Intervista a Chiara Boni
Nel firmamento della moda italiana, da sempre Chiara Boni segue un suo percorso particolare, che ha avuto inizio a Firenze negli anni ’70 (dopo un importante “noviziato” londinese) all’insegna dell’ironia e della voglia di sperimentazione continua. Tuttora informalità e carica innovativa sono rimasti i connotati salienti della sua moda, comunque attenta al rigore e all’eleganza. La bionda stilista toscana, “eterna ragazza” dai mille interessi (impegno politico-intellettuale incluso), ci ha concesso questa intervista.
1) Oggi esiste nella moda un’esperienza assimilabile a quella del gruppo UFO negli anni ’70, che mescolava tendenze moda, design e architettura in modo originale?
Il “melting-pot” degli anni ’70 è un’esperienza irripetibile. Oggi esistono sicuramente stilisti che prendono spunto dall’arte, ma non èla Factory di Andy Warhol!

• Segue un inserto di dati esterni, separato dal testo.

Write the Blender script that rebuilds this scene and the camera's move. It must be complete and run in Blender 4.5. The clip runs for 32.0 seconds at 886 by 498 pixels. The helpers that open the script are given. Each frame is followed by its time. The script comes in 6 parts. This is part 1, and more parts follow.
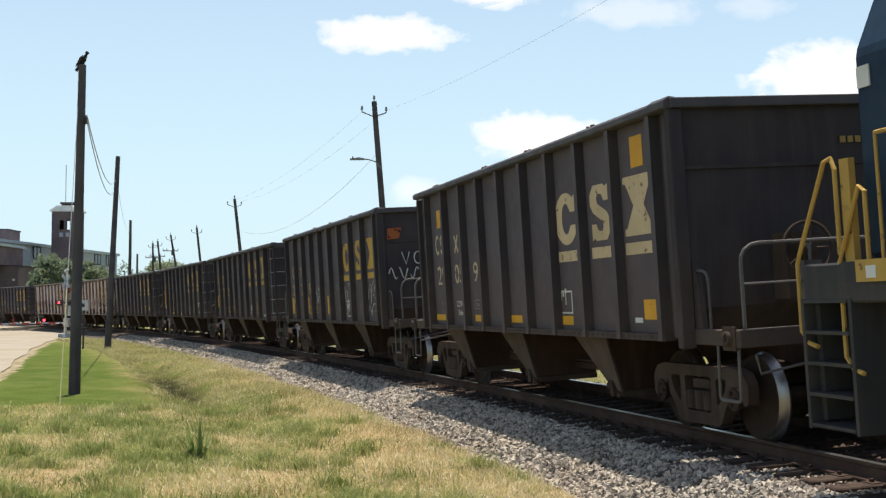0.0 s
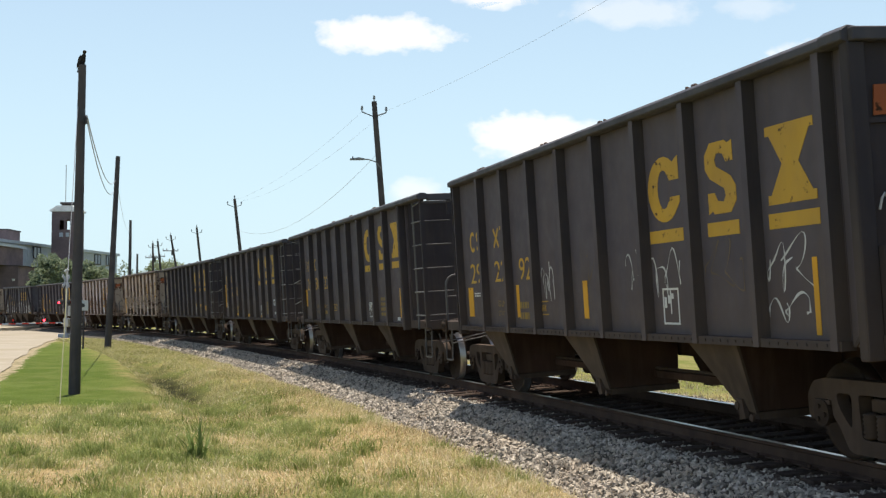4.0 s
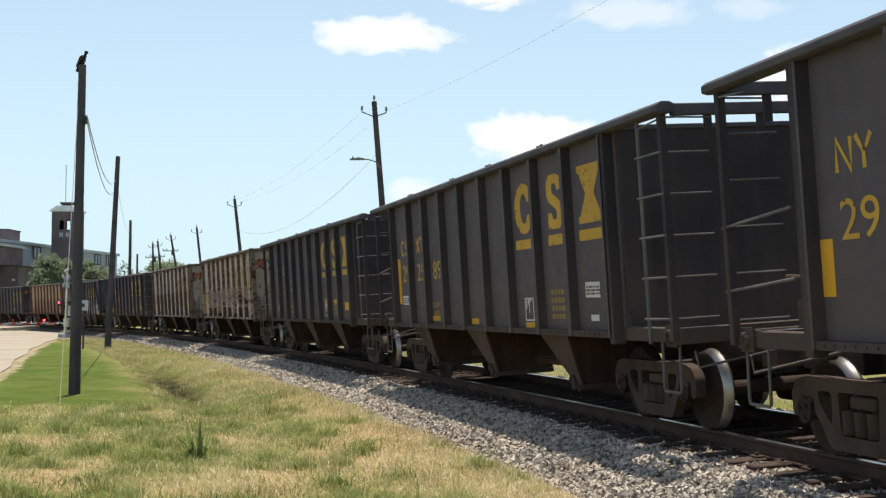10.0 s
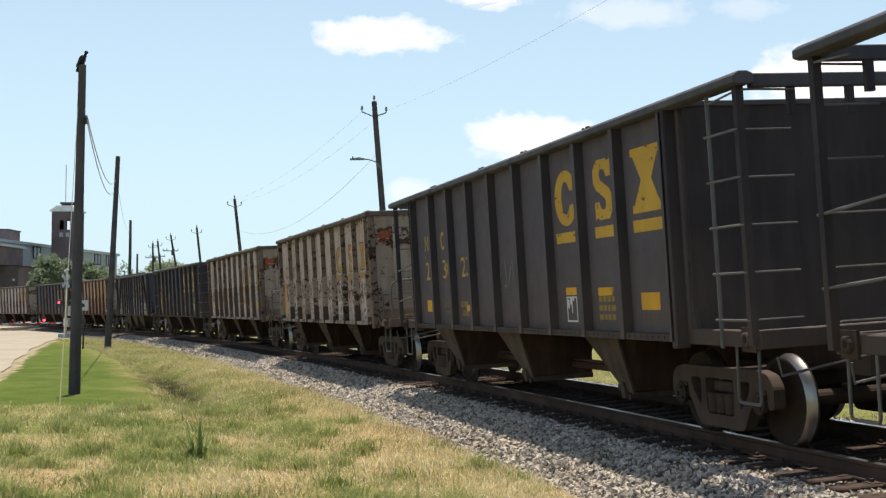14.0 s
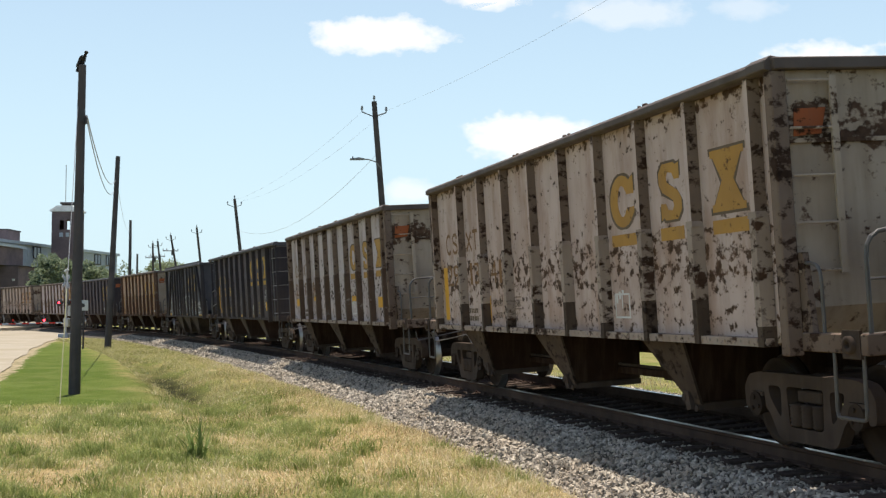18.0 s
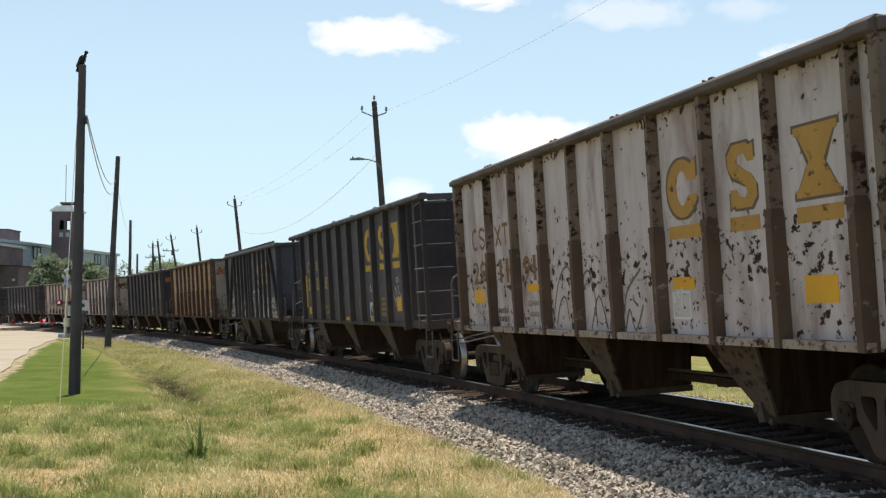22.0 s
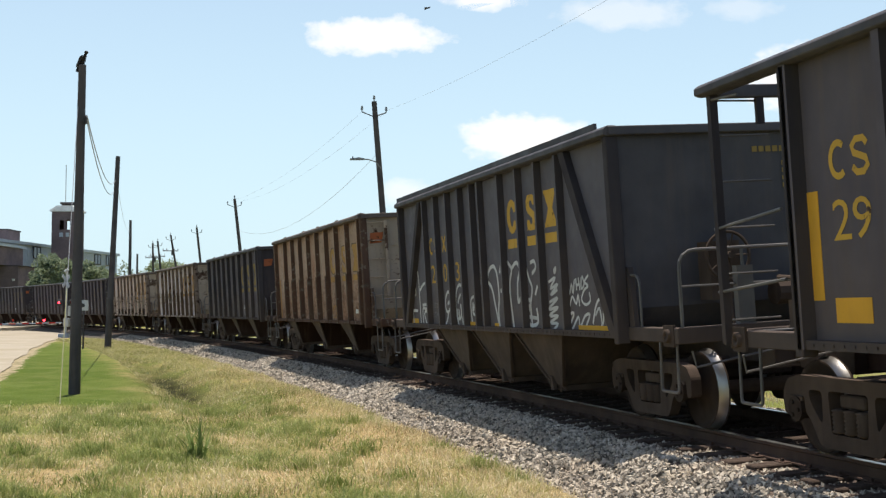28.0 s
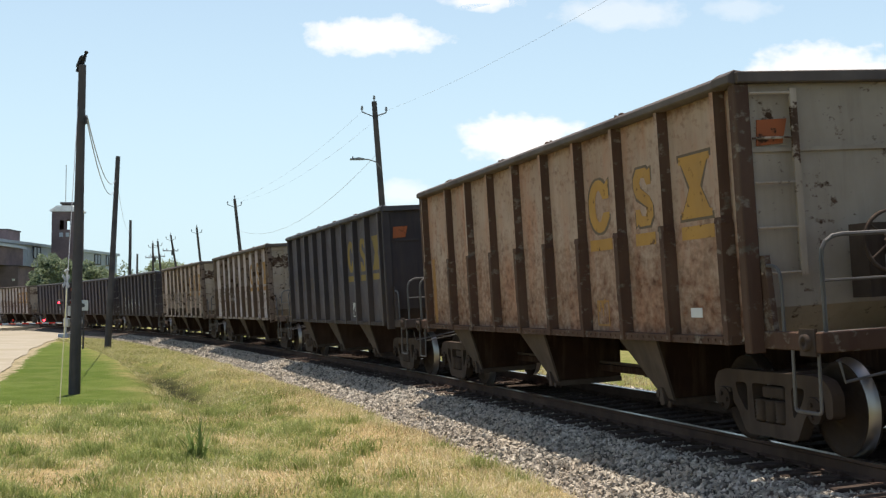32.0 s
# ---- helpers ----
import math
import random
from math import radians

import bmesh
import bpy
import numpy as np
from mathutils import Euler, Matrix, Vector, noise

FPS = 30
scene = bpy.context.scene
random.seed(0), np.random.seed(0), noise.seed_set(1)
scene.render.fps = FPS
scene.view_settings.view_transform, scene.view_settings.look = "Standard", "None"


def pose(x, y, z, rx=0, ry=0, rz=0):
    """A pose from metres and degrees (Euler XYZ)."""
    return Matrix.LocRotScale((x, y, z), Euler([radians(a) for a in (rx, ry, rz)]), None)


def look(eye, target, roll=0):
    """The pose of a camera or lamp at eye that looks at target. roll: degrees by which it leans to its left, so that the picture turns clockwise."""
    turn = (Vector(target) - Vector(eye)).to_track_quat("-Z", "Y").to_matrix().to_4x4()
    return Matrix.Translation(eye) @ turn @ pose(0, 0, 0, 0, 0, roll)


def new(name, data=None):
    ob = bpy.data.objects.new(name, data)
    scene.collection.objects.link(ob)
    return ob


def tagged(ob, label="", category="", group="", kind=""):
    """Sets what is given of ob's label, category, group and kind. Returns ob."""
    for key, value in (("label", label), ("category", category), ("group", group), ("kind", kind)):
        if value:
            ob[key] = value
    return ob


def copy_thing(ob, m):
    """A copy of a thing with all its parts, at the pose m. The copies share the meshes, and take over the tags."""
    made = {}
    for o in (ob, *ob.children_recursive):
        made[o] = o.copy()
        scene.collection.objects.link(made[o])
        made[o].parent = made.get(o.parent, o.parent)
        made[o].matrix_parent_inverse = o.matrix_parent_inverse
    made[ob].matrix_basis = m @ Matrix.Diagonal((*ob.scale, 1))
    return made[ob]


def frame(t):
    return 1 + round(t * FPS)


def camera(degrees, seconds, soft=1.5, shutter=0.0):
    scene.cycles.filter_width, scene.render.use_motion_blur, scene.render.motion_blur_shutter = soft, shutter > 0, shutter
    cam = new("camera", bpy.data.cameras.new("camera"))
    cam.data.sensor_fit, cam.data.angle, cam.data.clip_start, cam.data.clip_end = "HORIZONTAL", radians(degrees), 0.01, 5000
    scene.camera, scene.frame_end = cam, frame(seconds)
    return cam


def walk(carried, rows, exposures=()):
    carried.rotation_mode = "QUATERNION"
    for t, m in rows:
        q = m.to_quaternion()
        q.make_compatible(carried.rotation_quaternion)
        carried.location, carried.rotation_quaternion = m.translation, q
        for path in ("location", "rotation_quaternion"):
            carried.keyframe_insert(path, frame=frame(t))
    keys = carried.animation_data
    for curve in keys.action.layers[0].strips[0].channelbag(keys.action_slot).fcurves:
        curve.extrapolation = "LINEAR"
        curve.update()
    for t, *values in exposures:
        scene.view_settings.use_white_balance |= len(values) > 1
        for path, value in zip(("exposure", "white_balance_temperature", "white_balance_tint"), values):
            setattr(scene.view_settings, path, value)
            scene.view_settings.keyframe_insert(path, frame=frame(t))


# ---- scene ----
from mathutils.geometry import tessellate_polygon

# ---- camera ----
cam = camera(39.32, 32.0, soft=1.3)
EYE = pose(0, 0, 1.339, 92.831, 0, 0)
walk(cam, [(0.0, EYE), (32.0, EYE)], exposures=[(0.0, 0.56, 6850, 11.5), (32.0, 0.56, 6850, 11.5)])

# ---- world, sun, exposure ----
SUN_WAY = Vector((0.008, 0.17, 1.0)).normalized()      # towards the sun, nearly overhead
world = bpy.data.worlds.new("world")
scene.world = world
world.use_nodes = True
wn = world.node_tree.nodes
sky = wn.new("ShaderNodeTexSky")
sky.sky_type = 'NISHITA'
sky.sun_disc = False
sky.sun_elevation = math.asin(SUN_WAY.z)
sky.sun_rotation = math.atan2(SUN_WAY.x, SUN_WAY.y)
sky.air_density, sky.dust_density, sky.ozone_density = 1.0, 1.2, 1.0
wn["Background"].inputs[1].default_value = 0.11
# pale summer haze low in the sky, thinning upwards all round
wl = world.node_tree.links
wtc, wsep, wmap, wmix = wn.new("ShaderNodeTexCoord"), wn.new("ShaderNodeSeparateXYZ"), wn.new("ShaderNodeMapRange"), wn.new("ShaderNodeMix")
wmap.inputs["From Min"].default_value, wmap.inputs["From Max"].default_value = 0.0, 0.5
wmap.inputs["To Min"].default_value, wmap.inputs["To Max"].default_value = 0.85, 0.0
wmix.data_type = 'RGBA'
wmix.inputs[7].default_value = (4.14, 5.88, 6.92, 1)
wl.new(wtc.outputs["Generated"], wsep.inputs[0])
wl.new(wsep.outputs["Z"], wmap.inputs["Value"])
wl.new(wmap.outputs[0], wmix.inputs[0])
wl.new(sky.outputs[0], wmix.inputs[6])
wl.new(wmix.outputs[2], wn["Background"].inputs[0])
sun = new("sun", bpy.data.lights.new("sun", 'SUN'))
sun.data.energy, sun.data.angle, sun.data.color = 4.3, radians(0.5), (1.0, 0.95, 0.86)
sun.matrix_world = look(SUN_WAY * 60, (0, 0, 0))

# ---- the track's plan: nearly straight past the camera, tightening to the left ----
SPEED = (4.49312, -0.00206, 0.00053)
CANT = 0.0625
_ss = np.arange(-230.0, 330.0, 1.0)
_k = np.interp(_ss, [-40, 0, 40, 70, 400], [-0.0006, -0.00212, -0.00212, -0.0031, -0.0031])
_th = np.concatenate([[0], np.cumsum((_k[1:] + _k[:-1]) / 2)])
_th = _th - np.interp(0, _ss, _th) - 0.24552
_tx = np.concatenate([[0], np.cumsum((np.sin(_th[1:]) + np.sin(_th[:-1])) / 2)])
_ty = np.concatenate([[0], np.cumsum((np.cos(_th[1:]) + np.cos(_th[:-1])) / 2)])
_tx = _tx - np.interp(0, _ss, _tx) + 4.57181
_ty = _ty - np.interp(0, _ss, _ty) + 12.0


def track(s, d=0.0, h=0.0):
    """A point of the track: s along it, d to the camera's side, h above the rails, in the canted plane."""
    x, y, a = np.interp(s, _ss, _tx), np.interp(s, _ss, _ty), np.interp(s, _ss, _th)
    dd, hh = d * math.cos(CANT) + h * math.sin(CANT), h * math.cos(CANT) - d * math.sin(CANT)
    return np.array([x - dd * np.cos(a), y + dd * np.sin(a), hh + 0 * x])


def travel(t):
    q = t - 16
    return SPEED[0] * t + SPEED[1] * (q * q - 256) / 2 + SPEED[2] * (q ** 3 + 4096) / 6


def on_track(s, half=6.0):
    """The pose of a vehicle whose trucks stand half a wheelbase before and behind s."""
    a, b = Vector(track(s - half)), Vector(track(s + half))
    x = (a - b).normalized()
    y = Vector((0, 0, 1)).cross(x).normalized()
    m = Matrix((x, y, x.cross(y))).transposed().to_4x4() @ Matrix.Rotation(CANT, 4, 'X')
    m.translation = (a + b) / 2
    return m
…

2) Il Suo innato amore per la sperimentazione come si esprime oggi? Si fa ancora ricerca nella moda italiana?
A mio parere la sperimentazione che si può fare oggi è principalmente sui materiali. La vera nuova “rivoluzione” della Moda avverrà quando potremo vestirci di un tessuto impalpabile capace di non farci sentire freddo con dieci gradi sotto lo zero e caldo nel pieno dell’estate. Tutto questo perché la nostra vita procede in direzione del “risparmio degli spazi”.
3) Nel Suo percorso stilistico Lei si è sempre apparsa attratta dal “diverso”. Qual è il “diverso” che oggi attira la Sua attenzione?
Il “diverso” che attrae la mia attenzione, oggi, è il “quotidiano multiuso”.
4) Come nasce la linea “La Petite Robe”? A che donna si rivolge?
Essendo io stata una grandissima viaggiatrice, La Petite Robe nasce dall’esigenza di creare abiti che potessero prendere poco spazio e che potessero uscire “intatti” dalla valigia.
5) Può un abito dare personalità?
Siamo noi che diamo personalità ad un abito!
6) In quali direzioni sta andando il Suo stile?
Il mio stile sta assumendo un connotato “metropolitano”. Donne che lavorano e che spesso non rientrano a casa a cambiarsi prima di uscire la sera.
7) Quali sono i caratteri distintivi e i punti di forza della Sua moda nel tempo?
La femminilità, la pulizia delle linee e la grazia.
8) Che strategia distributiva adotta per le Sue creazioni?
Non sono io ad occuparmi del commerciale, comunque vendiamo soprattutto dal nostro show-room di Milano e da quello di New York.
9) Cos’è cambiato nella moda italiana dai tempi dei Suoi esordi con “You Tarzan Me Jane”?
Tantissimo, allora nasceva la Moda Giovane, che non esisteva affatto. Quella è da considerarsi una delle grandi “rivoluzioni” della Moda.
10) Cos’è l’eleganza per Lei? E la femminilità?
L’eleganza è un istinto naturale al sapersi muovere nei propri vestiti e al saper prendere le distanze dalla moda. Una fashion-victim non sarà mai elegante.
La femminilità è dolcezza.
11) Chi stima di più tra i Suoi colleghi? E tra i clienti? Chi Le piacerebbe vestire?
Di colleghi ne stimo tanti per motivi diversi: Armani per l’invenzione della “donna moderna”, Prada per la sua ricerca, Azzedine Alaïa per il suo inconfondibile amore per il corpo femminile e potrei andare avanti a lungo. Io non ho molti rapporti con i clienti, non occupandomi del commerciale. Mi piacerebbe vestire Uma Thurman forse, in realtà non ho delle vere icone.
12) Quali sono le maggiori criticità per chi produce moda oggi?
Noi nel nostro piccolo non ne riscontriamo perché abbiamo “indovinato” un prodotto Made in Italy dal tessuto alla produzione. Credo che per le aziende italiane il problema sia focalizzare un obiettivo senza dispersione di costi.